Cała historia rozpoczęła się, gdy oszust podszył się pod znanego piosenkarza i nawiązał z 71-letnią kobietą romantyczną relację. Z biegiem czasu, mężczyzna poinformował seniorkę, że jako prezent wysłał jej biżuterię o wartości pół miliona złotych. Następnie do rozmowy dołączyły inne osoby, podszywające się tym razem pod kuriera i funkcjonariusza służby celnej. Twierdzili, że paczka z kosztownościami utknęła na granicy i aby ją otrzymać, konieczne jest uregulowanie opłat celnych.
Niestety, starsza kobieta zaczęła dokonywać przelewów na rzekome opłaty. Co więcej, nie zdając sobie sprawy z konsekwencji, wykonała te transakcje nawet zaciągając kredyty. W rezultacie oszuści zdołali wyłudzić od niej blisko 47 tys. zł. Na szczęście dzięki czujności pracownika banku, seniorka nie straciła więcej pieniędzy. W porę zauważono podejrzane działania i podjęto odpowiednie kroki.

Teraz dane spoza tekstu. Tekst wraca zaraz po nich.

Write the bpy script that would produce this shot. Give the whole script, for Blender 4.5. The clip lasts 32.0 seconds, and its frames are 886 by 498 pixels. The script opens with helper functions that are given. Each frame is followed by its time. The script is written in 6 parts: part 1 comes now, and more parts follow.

Ten incydent stanowi przestrogę dla wszystkich, zwłaszcza osób starszych, aby być czujnym i ostrożnym w kontaktach przez internet. Oszuści często wykorzystują emocjonalną manipulację i fałszywe obietnice, by wyłudzić pieniądze od swoich ofiar. Ważne jest, aby nie ufać nieznajomym osobom, szczególnie gdy proponują zbyt dobre, aby być prawdziwymi, oferty czy prezenty. Policja apeluje o większą czujność i edukację w zakresie rozpoznawania takich oszustw.